Stated task: Will you repeat only the lines beginning at the one that mentions "import math" and ending at the one that mentions "made[o].parent = made.get(o.parent, o.parent)", both of them included, exactly?

Start of Provided material

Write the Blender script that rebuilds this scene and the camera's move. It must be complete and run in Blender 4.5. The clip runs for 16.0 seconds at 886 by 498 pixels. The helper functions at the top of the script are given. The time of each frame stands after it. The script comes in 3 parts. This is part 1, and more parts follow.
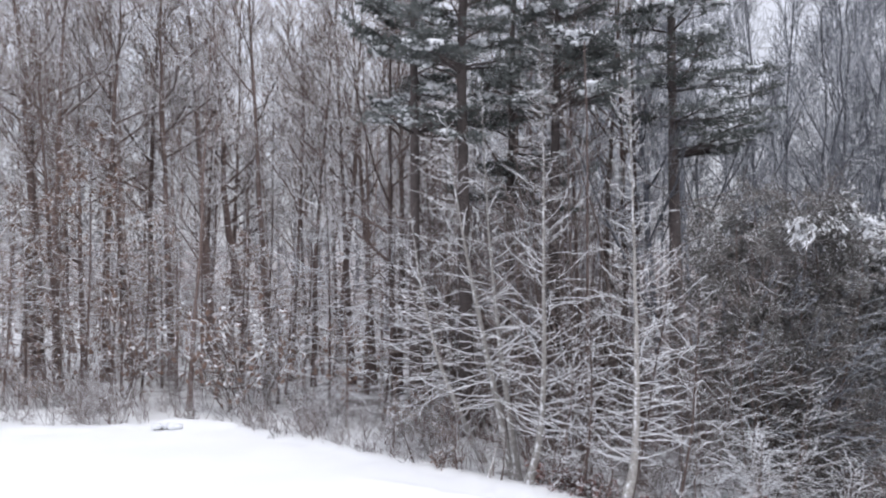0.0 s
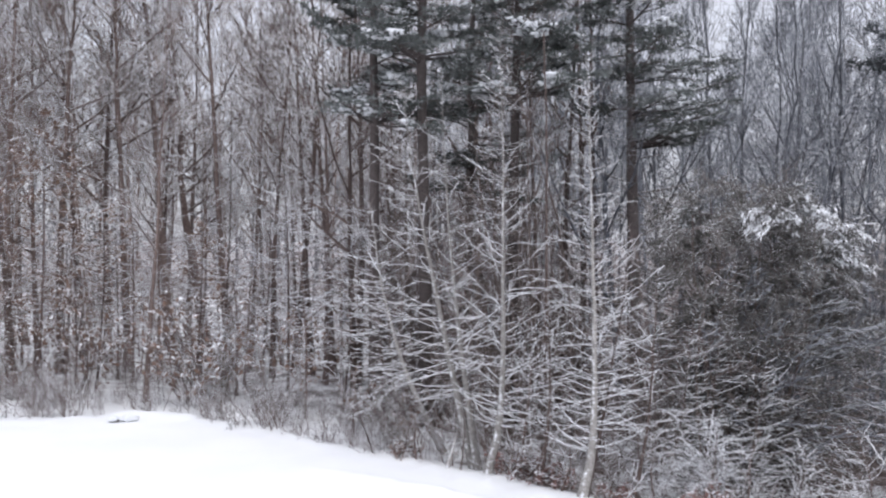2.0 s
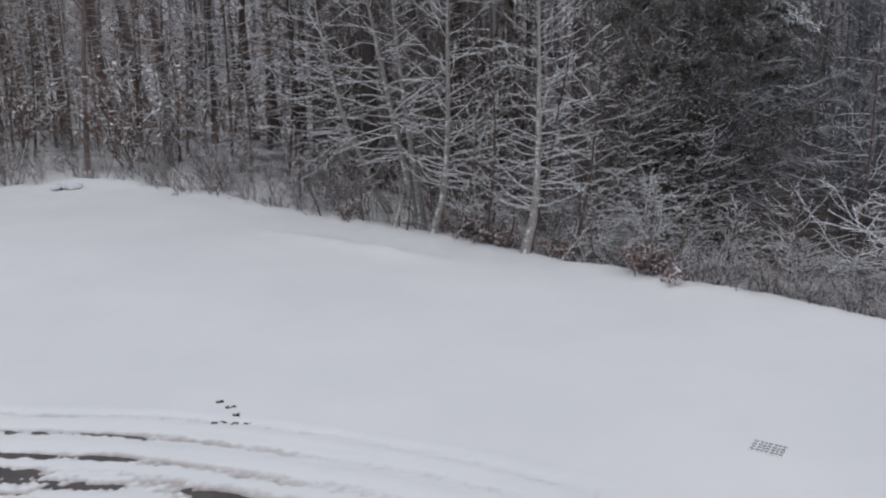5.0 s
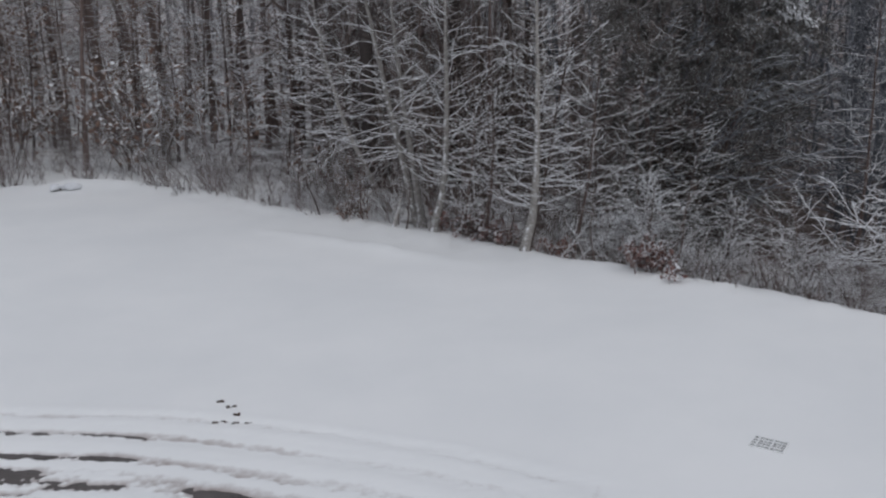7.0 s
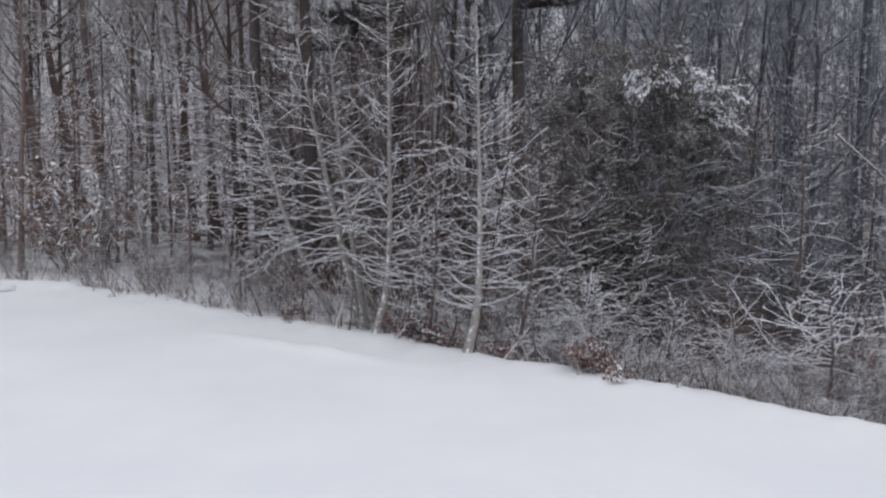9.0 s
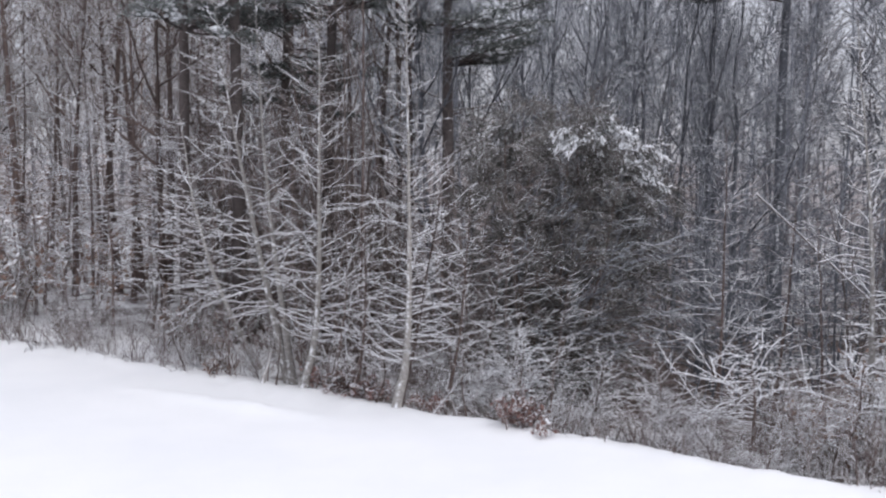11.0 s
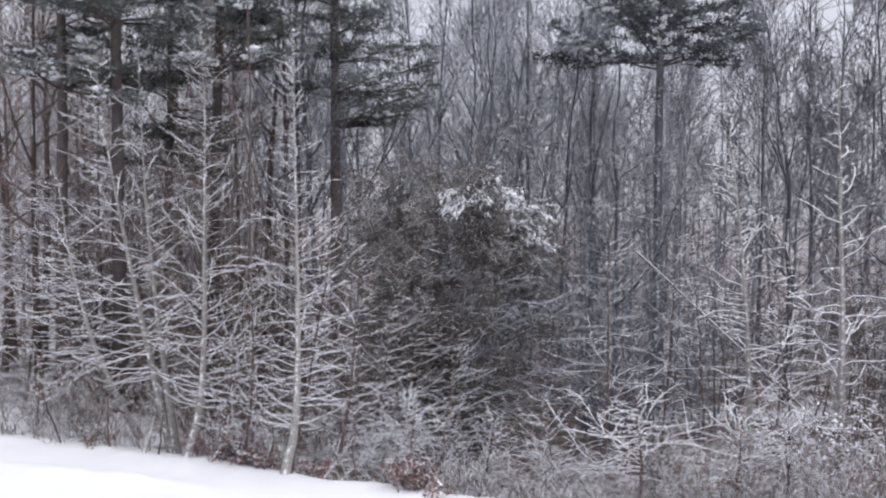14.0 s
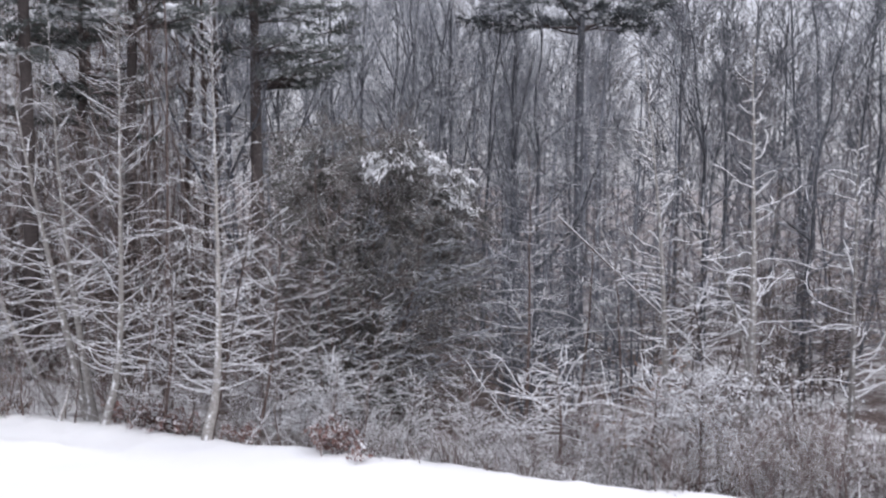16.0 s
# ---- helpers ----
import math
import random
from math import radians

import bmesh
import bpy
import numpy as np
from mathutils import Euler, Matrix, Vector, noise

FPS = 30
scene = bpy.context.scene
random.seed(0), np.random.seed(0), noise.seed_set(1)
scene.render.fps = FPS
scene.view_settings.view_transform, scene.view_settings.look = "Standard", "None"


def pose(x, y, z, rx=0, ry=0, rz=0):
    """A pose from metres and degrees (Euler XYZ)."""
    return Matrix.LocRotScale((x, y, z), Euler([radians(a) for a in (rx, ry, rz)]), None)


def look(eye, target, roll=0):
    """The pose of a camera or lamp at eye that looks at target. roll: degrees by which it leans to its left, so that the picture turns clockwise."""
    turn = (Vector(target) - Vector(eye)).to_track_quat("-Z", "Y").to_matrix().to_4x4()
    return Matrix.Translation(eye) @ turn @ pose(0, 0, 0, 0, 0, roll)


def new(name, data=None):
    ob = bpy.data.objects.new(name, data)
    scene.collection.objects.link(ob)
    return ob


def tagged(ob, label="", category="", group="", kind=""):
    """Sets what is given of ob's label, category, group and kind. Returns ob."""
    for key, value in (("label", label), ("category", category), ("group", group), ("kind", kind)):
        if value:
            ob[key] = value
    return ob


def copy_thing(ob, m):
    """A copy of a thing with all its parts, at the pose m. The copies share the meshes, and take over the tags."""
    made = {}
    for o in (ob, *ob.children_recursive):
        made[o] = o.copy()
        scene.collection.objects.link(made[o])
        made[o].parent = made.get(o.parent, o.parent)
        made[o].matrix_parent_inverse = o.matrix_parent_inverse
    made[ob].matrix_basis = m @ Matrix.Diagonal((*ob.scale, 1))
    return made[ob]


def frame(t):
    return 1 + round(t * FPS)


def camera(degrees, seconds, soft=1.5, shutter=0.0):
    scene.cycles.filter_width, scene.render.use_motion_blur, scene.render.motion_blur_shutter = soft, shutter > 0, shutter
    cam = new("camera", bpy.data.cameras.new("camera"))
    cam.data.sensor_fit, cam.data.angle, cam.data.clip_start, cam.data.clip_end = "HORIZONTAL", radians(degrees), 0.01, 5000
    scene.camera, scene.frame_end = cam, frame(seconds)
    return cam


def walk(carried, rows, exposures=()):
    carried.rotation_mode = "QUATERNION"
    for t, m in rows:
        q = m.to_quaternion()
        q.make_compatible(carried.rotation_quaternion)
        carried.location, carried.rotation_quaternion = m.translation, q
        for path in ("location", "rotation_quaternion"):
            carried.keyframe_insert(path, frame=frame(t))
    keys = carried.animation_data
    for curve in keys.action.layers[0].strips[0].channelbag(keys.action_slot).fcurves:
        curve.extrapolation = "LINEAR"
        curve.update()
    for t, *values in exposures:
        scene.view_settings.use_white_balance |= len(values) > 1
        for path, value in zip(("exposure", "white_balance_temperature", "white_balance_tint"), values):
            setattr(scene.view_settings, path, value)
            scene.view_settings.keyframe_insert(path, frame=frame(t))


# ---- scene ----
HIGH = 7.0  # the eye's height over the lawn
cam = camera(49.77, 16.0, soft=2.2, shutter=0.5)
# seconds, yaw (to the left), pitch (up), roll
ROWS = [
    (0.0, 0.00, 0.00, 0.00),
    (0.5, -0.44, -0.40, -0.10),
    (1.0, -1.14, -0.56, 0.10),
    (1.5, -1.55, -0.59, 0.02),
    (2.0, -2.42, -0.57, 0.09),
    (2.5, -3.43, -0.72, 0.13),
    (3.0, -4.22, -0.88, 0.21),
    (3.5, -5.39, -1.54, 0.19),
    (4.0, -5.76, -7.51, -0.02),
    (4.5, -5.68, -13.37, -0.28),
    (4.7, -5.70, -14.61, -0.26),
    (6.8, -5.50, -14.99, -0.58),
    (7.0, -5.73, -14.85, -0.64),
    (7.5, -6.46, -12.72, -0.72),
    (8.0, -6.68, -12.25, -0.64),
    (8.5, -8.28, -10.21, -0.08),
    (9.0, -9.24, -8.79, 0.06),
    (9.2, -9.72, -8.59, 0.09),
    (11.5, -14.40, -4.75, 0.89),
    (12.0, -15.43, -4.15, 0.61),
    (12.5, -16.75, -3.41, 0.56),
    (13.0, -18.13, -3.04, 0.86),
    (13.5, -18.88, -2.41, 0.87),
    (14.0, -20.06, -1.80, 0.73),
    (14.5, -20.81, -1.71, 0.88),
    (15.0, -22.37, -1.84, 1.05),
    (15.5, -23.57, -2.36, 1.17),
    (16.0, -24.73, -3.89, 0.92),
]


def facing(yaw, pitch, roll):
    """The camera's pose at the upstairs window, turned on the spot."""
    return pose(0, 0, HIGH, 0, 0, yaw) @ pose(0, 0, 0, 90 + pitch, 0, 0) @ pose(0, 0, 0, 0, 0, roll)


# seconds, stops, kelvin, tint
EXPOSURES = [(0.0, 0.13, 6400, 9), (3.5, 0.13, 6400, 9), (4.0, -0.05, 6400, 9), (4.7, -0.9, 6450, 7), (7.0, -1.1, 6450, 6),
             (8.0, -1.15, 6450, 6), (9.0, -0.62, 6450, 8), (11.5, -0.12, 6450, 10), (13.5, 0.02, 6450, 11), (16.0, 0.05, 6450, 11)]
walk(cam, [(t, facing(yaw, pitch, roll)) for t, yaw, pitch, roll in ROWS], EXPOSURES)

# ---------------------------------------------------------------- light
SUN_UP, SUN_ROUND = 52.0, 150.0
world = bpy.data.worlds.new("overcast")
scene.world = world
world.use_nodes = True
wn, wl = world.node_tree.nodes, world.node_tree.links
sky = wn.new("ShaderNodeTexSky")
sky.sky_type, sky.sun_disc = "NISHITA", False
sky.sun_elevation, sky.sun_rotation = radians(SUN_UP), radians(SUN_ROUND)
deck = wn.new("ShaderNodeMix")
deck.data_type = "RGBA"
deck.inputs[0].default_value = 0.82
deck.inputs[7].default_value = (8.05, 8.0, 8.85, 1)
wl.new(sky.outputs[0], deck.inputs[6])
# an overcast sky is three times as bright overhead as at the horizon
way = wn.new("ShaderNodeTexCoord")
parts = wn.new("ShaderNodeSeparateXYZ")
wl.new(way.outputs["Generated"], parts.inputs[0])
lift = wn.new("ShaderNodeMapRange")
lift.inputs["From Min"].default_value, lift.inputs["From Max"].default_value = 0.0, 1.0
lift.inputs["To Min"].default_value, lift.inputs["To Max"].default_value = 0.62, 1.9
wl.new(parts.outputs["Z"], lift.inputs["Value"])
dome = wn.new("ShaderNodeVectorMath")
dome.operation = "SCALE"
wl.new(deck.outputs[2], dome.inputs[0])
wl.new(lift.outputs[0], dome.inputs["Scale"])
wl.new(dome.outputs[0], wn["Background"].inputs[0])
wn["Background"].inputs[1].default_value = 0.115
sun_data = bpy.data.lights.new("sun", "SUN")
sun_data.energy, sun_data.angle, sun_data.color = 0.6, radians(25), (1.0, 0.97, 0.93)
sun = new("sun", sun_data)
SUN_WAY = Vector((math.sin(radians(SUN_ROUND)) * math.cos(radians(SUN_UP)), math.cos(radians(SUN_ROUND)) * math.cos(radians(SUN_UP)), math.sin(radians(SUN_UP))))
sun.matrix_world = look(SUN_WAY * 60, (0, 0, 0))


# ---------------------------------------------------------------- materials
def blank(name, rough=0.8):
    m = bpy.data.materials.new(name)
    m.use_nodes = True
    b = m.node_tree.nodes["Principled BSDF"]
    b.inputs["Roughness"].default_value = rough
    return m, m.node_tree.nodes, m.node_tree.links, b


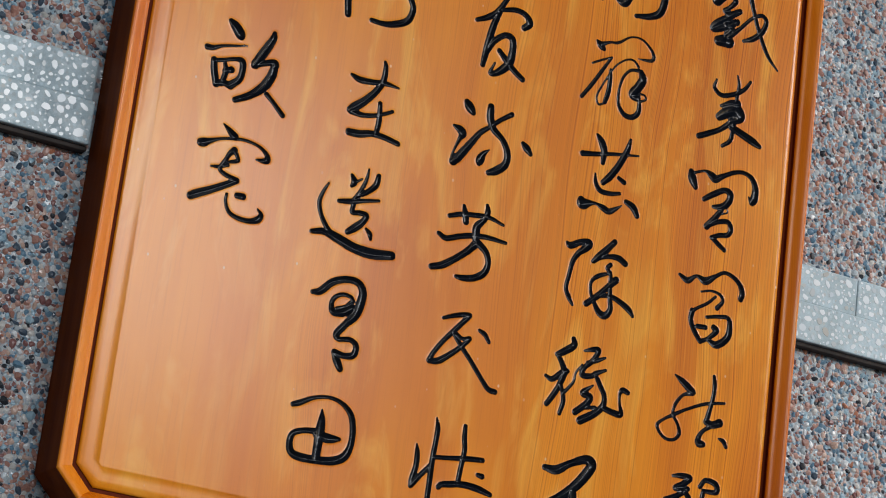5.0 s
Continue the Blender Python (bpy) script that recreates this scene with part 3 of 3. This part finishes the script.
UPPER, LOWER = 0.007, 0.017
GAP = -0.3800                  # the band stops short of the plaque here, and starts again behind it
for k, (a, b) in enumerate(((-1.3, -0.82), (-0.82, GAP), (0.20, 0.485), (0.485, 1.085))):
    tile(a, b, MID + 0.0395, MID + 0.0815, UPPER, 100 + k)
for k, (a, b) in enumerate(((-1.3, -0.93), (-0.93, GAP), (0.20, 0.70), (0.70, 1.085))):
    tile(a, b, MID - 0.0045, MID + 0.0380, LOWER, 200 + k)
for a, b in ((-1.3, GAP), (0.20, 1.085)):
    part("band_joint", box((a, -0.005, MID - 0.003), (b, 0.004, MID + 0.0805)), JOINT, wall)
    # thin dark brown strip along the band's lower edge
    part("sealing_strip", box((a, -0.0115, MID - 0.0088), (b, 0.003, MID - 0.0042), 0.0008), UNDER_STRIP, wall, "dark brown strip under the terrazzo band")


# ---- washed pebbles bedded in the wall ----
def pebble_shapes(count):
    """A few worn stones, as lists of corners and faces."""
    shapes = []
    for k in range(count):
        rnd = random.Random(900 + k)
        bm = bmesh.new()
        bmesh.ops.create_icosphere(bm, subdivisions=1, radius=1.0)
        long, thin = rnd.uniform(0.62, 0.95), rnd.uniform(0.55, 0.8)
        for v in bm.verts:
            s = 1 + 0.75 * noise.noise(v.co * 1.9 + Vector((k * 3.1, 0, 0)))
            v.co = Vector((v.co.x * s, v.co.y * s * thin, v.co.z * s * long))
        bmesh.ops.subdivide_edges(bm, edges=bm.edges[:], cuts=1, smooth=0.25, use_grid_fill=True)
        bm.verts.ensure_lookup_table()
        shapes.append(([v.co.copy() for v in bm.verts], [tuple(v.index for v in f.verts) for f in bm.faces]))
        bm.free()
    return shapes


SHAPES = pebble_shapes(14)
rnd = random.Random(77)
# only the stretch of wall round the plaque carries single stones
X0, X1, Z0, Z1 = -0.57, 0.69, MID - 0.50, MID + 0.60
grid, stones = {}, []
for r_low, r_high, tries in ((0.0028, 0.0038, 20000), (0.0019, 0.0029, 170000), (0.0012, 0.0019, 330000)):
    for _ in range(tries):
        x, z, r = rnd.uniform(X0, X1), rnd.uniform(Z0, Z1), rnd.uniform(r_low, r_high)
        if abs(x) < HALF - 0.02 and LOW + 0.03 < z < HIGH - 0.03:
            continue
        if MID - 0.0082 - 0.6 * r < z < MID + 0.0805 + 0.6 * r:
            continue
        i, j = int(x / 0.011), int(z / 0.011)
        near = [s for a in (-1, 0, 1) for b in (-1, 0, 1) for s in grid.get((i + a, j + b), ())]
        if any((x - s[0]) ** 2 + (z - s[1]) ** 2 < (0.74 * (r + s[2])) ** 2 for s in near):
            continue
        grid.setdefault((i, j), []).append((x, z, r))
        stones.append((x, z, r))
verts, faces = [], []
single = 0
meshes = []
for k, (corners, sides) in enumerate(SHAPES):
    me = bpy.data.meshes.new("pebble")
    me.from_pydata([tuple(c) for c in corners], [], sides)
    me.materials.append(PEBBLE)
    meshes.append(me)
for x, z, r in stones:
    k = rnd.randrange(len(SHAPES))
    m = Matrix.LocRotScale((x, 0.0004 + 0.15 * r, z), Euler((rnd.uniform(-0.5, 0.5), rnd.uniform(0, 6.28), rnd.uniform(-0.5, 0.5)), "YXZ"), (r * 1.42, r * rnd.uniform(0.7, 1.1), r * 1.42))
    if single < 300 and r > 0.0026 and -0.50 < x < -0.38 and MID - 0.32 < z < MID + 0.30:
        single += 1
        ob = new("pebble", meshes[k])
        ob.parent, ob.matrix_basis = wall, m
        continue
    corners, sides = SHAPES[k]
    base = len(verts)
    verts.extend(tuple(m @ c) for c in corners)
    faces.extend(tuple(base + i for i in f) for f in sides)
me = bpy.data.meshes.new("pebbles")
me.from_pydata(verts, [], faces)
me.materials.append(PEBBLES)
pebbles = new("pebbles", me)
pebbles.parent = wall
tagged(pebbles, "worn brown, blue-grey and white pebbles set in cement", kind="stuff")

End of Provided material

Result:
import math
import random
from math import radians

import bmesh
import bpy
import numpy as np
from mathutils import Euler, Matrix, Vector, noise

FPS = 30
scene = bpy.context.scene
random.seed(0), np.random.seed(0), noise.seed_set(1)
scene.render.fps = FPS
scene.view_settings.view_transform, scene.view_settings.look = "Standard", "None"


def pose(x, y, z, rx=0, ry=0, rz=0):
    """A pose from metres and degrees (Euler XYZ)."""
    return Matrix.LocRotScale((x, y, z), Euler([radians(a) for a in (rx, ry, rz)]), None)


def look(eye, target, roll=0):
    """The pose of a camera or lamp at eye that looks at target. roll: degrees by which it leans to its left, so that the picture turns clockwise."""
    turn = (Vector(target) - Vector(eye)).to_track_quat("-Z", "Y").to_matrix().to_4x4()
    return Matrix.Translation(eye) @ turn @ pose(0, 0, 0, 0, 0, roll)


def new(name, data=None):
    ob = bpy.data.objects.new(name, data)
    scene.collection.objects.link(ob)
    return ob


def tagged(ob, label="", category="", group="", kind=""):
    """Sets what is given of ob's label, category, group and kind. Returns ob."""
    for key, value in (("label", label), ("category", category), ("group", group), ("kind", kind)):
        if value:
            ob[key] = value
    return ob


def copy_thing(ob, m):
    """A copy of a thing with all its parts, at the pose m. The copies share the meshes, and take over the tags."""
    made = {}
    for o in (ob, *ob.children_recursive):
        made[o] = o.copy()
        scene.collection.objects.link(made[o])
        made[o].parent = made.get(o.parent, o.parent)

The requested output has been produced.